Designs which are solving problems are always adorable
UX design, although is similar to traditional design in a lot of ways, is still a young emerging field. It’s an amalgamation of a lot of things that have come before it. Imagine the older days of computing. There were people whose job was to think about human factors while using machines to do the computation. The hardware was huge and complex with a lot of buttons to remember and operate.
People who were designing the first operating systems were coming from research backgrounds with expertise in human factors. They were trying to understand humans and machines together, to design the most viable human-computer interface. For instance, drag and move; that looks so simple in retrospect now, wouldn’t have existed if some designer wouldn’t have thought how to make things simple for users. Without design thinking, we might all have to train our minds to be like computers, to operate a computer. That sounds quite a lot of work, and wouldn’t have allowed the enormous information and communication technology to be developed at such a large scale.

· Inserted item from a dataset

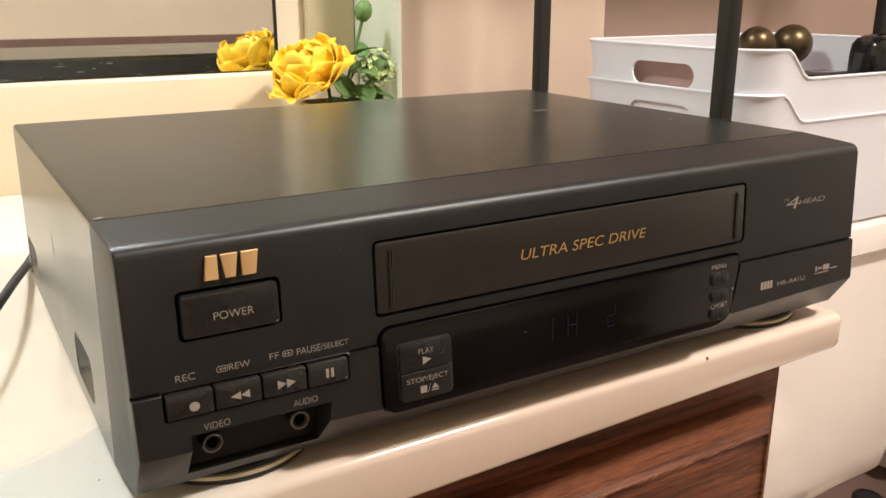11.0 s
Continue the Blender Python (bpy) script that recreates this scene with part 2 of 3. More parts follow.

Later, in the journey of technological advancements, came onboard graphic designers. Visual artists have great insight into human psychology. They brought this knowledge in graphic design and have been evolving with time since then. Natural selection works here too; the collective consciousness of users decide what design should sustain and what should perish. A successful designer will do all the possible iterations to ensure he/she is getting the right one for the users. This iterative process is not just limited to the visual aspect, but the overall design of a product. Technology becomes usable and convenient for a common user because of design thinking.
UX Design is an iterative process
Although, there are selective people who make the design decisions, the products that we see are naturally selected. It’s the users who collectively decide, after a lot of trials and errors, what would stay on the screens. When designers sit with a problem to design a solution, it’s never a eureka moment. It’s more about a gradual stimulus of ideas from a lot of quantifiable data, and non-quantifiable observations; and from logically and empathetically analysing every aspect of the possible solution. And certainly, feedback from users helps the design evolve into something that might not have been imagined initially. Thus, design thinking is using multiple iterations for a single refined idea.
Iterations and stand-up comedians: The hard part of being a stand-up comedian is not writing a joke, but to write it again and again until it works. It is an iterative process and involves a lot of work. The comedian tells the same joke in different clubs taking feedback (mostly in the form of waves of laughter and applauses and other forms of emotional reactions), and then reworking to improve it until it gets perfected for the big show (mostly, a show that will go on the internet).
Designing a digital product is somehow similar. There are plenty of areas in a product where designers try out something for a limited audience, and get back data to understand how that audience has used a certain feature, how easy and intuitive was the feature for them. UX Design always existed but the term was never heard until Don Norman defined it.